何度も、何度も読み返したい本がある。文庫本をポケットに入れて、ローカルな鈍行電車に乗って、本を読む。本の世界に入り込みたい。そんな本のひとつが 大崎善生さん「パイロットフィッシュ」だ。登場人物が実に個性的で愛おしい。
「愛する人が死を前にした時、いったい何ができるのだろう。余命幾ばくもない恋人、葉子と向かったニースでの日々。喪失の悲しさと優しさを描き出す、『パイロットフィッシュ』の続編。慟哭の恋愛小説」そのエッセンスを紹介しよう。

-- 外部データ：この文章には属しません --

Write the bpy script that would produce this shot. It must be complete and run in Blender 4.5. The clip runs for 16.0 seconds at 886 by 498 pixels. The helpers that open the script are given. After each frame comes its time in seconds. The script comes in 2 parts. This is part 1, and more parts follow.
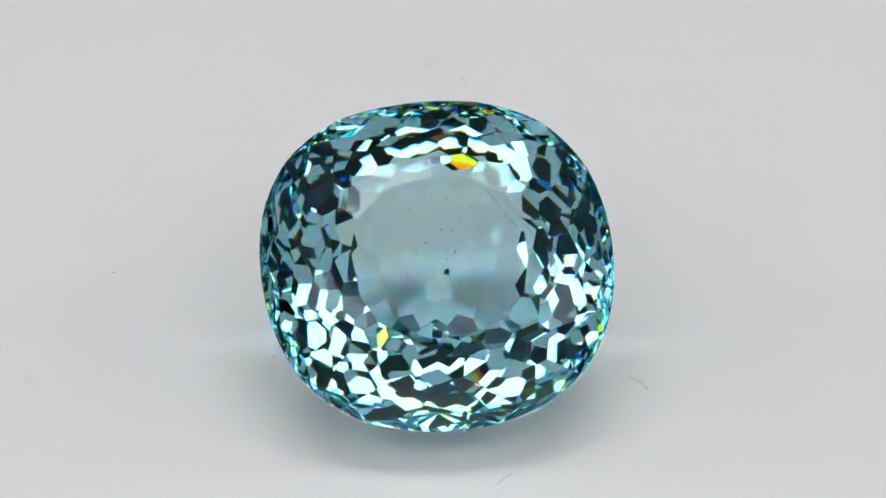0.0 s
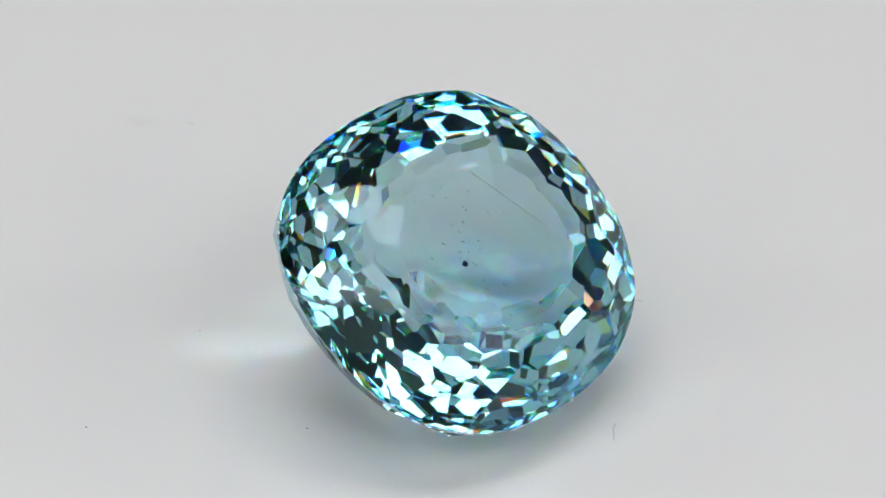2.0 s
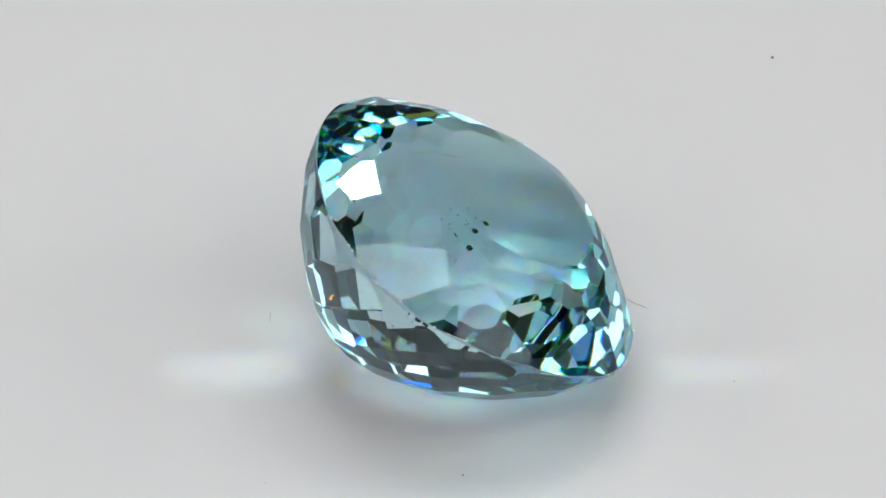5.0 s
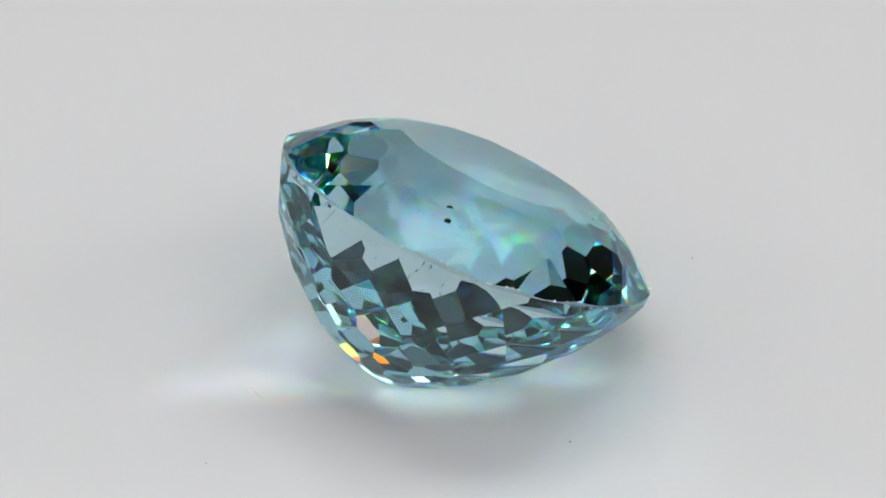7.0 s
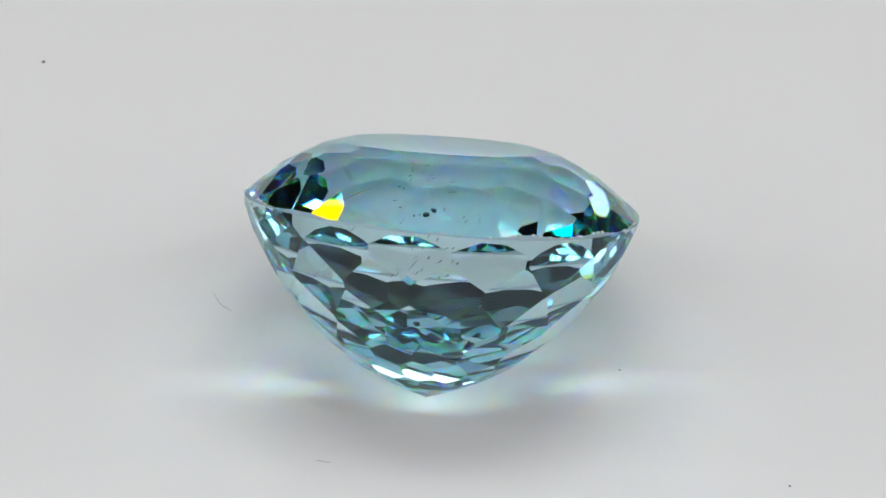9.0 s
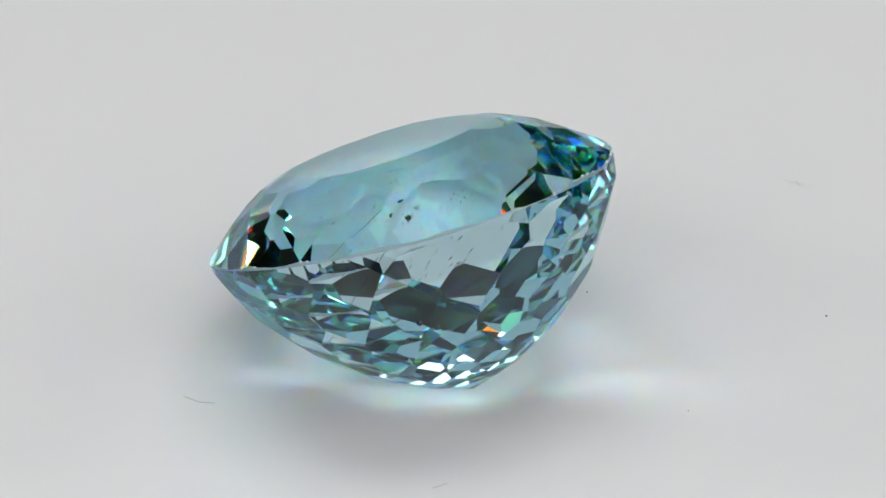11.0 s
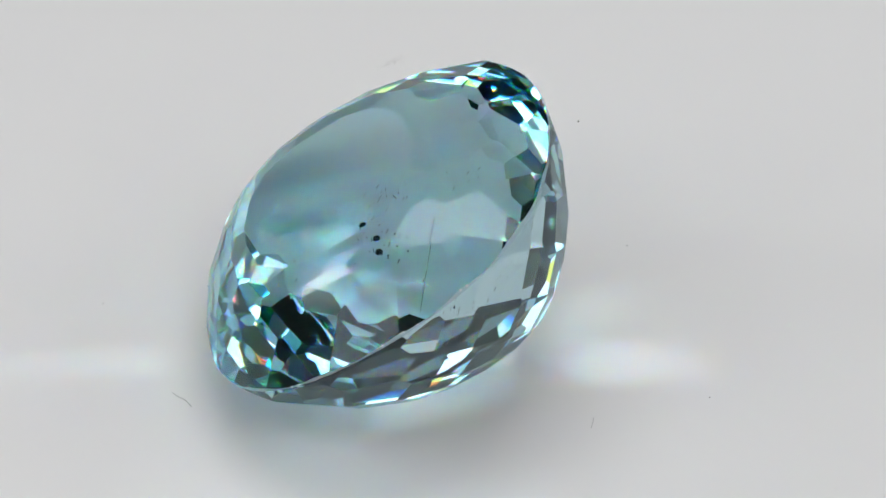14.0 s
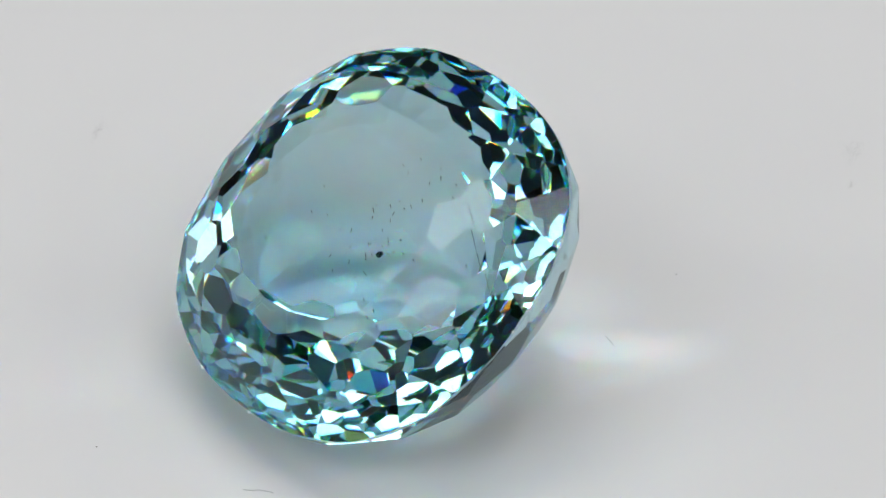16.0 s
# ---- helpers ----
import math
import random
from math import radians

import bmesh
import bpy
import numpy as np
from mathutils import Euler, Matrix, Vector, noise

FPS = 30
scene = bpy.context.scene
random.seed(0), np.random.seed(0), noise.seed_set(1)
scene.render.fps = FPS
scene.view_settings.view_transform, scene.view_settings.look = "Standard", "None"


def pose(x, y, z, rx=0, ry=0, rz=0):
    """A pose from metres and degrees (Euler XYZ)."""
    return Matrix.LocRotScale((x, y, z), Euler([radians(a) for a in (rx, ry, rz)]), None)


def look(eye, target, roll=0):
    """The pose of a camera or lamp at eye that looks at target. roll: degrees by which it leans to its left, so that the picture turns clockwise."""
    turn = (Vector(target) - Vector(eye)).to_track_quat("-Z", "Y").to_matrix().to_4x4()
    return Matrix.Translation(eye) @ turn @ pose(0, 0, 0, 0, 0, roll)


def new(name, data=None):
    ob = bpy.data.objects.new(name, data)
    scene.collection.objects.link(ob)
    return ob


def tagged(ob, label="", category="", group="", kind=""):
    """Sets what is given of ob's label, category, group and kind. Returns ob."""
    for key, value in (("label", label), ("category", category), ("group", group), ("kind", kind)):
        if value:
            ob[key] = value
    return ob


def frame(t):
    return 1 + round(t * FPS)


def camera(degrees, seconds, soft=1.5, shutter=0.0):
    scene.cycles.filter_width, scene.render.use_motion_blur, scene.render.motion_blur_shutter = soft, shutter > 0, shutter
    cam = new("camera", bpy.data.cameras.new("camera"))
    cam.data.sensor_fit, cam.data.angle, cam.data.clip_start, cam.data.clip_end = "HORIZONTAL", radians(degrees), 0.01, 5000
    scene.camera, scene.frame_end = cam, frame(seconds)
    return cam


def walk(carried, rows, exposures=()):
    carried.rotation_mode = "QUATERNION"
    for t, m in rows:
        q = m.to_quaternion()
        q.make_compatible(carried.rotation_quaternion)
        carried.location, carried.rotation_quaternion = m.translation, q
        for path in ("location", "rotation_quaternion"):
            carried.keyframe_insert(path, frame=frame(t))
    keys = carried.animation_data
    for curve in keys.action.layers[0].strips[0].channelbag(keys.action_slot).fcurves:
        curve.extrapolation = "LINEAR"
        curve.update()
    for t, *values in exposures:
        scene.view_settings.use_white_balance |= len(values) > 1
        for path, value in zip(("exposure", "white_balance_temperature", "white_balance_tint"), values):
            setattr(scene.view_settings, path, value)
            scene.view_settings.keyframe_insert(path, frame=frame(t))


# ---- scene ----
# ---------------------------------------------------------------- camera
# a slow push-in along the view, with a slight drift to the right
cam = camera(8.0, 16.0, soft=1.6)
TILT = 50.633
walk(cam, [
    (0, pose(-0.00002, -0.19348, 0.16401, TILT, 0, 0)),
    (2, pose(0.00010, -0.18772, 0.15924, TILT, 0, 0)),
    (4, pose(0.00022, -0.18246, 0.15488, TILT, 0, 0)),
    (6, pose(0.00034, -0.17768, 0.15091, TILT, 0, 0)),
    (8, pose(0.00046, -0.17334, 0.14730, TILT, 0, 0)),
    (10, pose(0.00058, -0.16943, 0.14404, TILT, 0, 0)),
    (12, pose(0.00071, -0.16591, 0.14111, TILT, 0, 0)),
    (14, pose(0.00083, -0.16276, 0.13848, TILT, 0, 0)),
    (16, pose(0.00095, -0.15997, 0.13614, TILT, 0, 0)),
], exposures=[(0, 0.09), (16, 0.09)])

# ---------------------------------------------------------------- light
# light goes to and fro many times inside a cut stone
scene.cycles.max_bounces = scene.cycles.transmission_bounces = scene.cycles.glossy_bounces = 32
scene.cycles.blur_glossy = 0.0  # keeps the beams that the stone throws on the disc
scene.cycles.caustics_refractive = scene.cycles.caustics_reflective = True
MM = 0.001
world = bpy.data.worlds.new("dim_room")
world.use_nodes = True
world.node_tree.nodes["Background"].inputs[0].default_value = (0.9, 0.95, 1.0, 1)
world.node_tree.nodes["Background"].inputs[1].default_value = 0.02
scene.world = world


def studio_light(azimuth, elevation, distance, wide, high, watts, colour=(0.97, 0.99, 1.02)):
    """A soft panel lamp that looks at the stone; azimuth 0 is to the right, 90 behind it."""
    a, e = radians(azimuth), radians(elevation)
    eye = Vector((math.cos(a) * math.cos(e), math.sin(a) * math.cos(e), math.sin(e))) * distance
    data = bpy.data.lights.new("panel_lamp", "AREA")
    data.shape, data.size, data.size_y, data.energy, data.color = "RECTANGLE", wide, high, watts, colour
    ob = new("panel_lamp", data)
    ob.matrix_world = look(eye, (0, 0, 0.004))
    return ob


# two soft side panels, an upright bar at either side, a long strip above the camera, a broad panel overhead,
# dim fill lamps added beside and below the lens to brighten facets; and a scatter of small bright diodes
for azimuth in (-24, 204):
    studio_light(azimuth, 33, 0.28, 0.10, 0.10, 0.055)
for azimuth in (3, 177):
    studio_light(azimuth, 25, 0.30, 0.022, 0.14, 0.085)
studio_light(270, 58, 0.30, 0.32, 0.07, 0.175)
studio_light(90, 82, 0.38, 0.36, 0.12, 0.41)
for azimuth in (232, 308):
    studio_light(azimuth, 37, 0.34, 0.22, 0.10, 0.025)
studio_light(270, 21, 0.34, 0.13, 0.13, 0.022)
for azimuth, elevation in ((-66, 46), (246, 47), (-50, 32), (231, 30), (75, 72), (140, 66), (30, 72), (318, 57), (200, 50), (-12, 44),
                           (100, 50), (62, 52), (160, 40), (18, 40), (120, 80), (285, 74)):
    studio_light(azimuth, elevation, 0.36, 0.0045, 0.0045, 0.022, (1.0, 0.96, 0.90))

# ---------------------------------------------------------------- materials


def material(name):
    m = bpy.data.materials.new(name)
    m.use_nodes = True
    m.node_tree.nodes.clear()
    n, l = m.node_tree.nodes, m.node_tree.links
    return m, n, l, n.new("ShaderNodeOutputMaterial")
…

・何も整理がついていないことに気がついたんです。 葉子の死のことはもちろ、そのことだけじゃなくて、 もっともっと昔からの自分自身のことですら、 何も整理しないで散らかしたまま生きていた。 その反動が今になってまとまって自分に降りかかってきているんだ と思います。自分は過去の積み重ねで生きてきて、そして、 その記憶のひとつひとつが膨大なジグソーパズルのように組み合わ されて自分といういものができているのだとすれば、 今はそのワンピースワンピースがばらばらになっちゃったような状 態なんです。突然、 何の脈絡もなく中学時代の破片が浮かび上がってくる。 次は小学校時代。その破片は心の中に散らばってしまっていえ、 自分というひとつの塊になってくれないんです。 葉子のことも破片のひとつに過ぎない。 それをどこにどのようにあてはめたらいいのか見当もつかなくて。 毎日毎日ただ茫然としている。自分がばらばらになっている。
・「 だって男の子と女の子が歩く時は手ぐらいつなぐものでしょう」「 じゃあ、一生覚えておいてね。 生まれてはじめて手をつないだ女性をことを。忘れないのよ。 約束よ。私も君のことは忘れないからね」
・人間の身体の中でいえば土踏まずのような人だな、 というのが僕がはじめて葉子を見た時の感想だった。 直感的にそう思っただけで、 それを理論的に説明することは難しい。彼女が持っている、 あるいは強く意識している世界との距離感のようなものが、 僕にはそういう直感をもたらしたのかもしれない。
・「死ぬのが怖いんじゃないの、悔しくもないの」 と葉子は言った。そして歯を食いしばり「隆ちゃんの優しさが…… 」と続けた。僕は何も言わずに、熱っぽい葉子の頭を撫でた。 葉子は嗚咽を振り払うように強い口調でこう言った。「 嬉しいのよ」と。
・「何だかこんなきれいな空を見ていると、 それだけで涙が出ちゃう。病気とか、 死ぬとかそんなことで人間は泣かないのね。 空の青さとか海の青さとか、 人間ってきっと単純で美しいものに感激するのかもしれない。 凄い、空。凄い、海」
・「私が死んで、いつか私のことは忘れていいけれど。 それは仕方がないことだし……。でもね、 二人で見たこの海の色は覚えておいて。私のことではなくて、 私と見た海の色よ。もうひとつだけ。 もうひとつだけお願いがあるの。私が死んでも…… 優しい人でいてね。私にしてくれたように、 いつまでも優しい人でいて。私が死んで、 いつか次に出会った人にも同じように優しくしてあげてね。 そうしたら、私、死ぬことなんか少しも怖くない。 隆ちゃんがいつまでも、優しい人でいてくれるなら」
・細い脚を大きく開き、 葉子は僕を少しでも深く自分の中に受け入れようとした。「 どんなに、深く深く、そしてひとつになっても埋められない、 私と隆ちゃんの隙間にあるほんのわずかのものは何だろう」 それがあるからこそ、 僕たちはそのことに思いを馳せるのではないだろうか。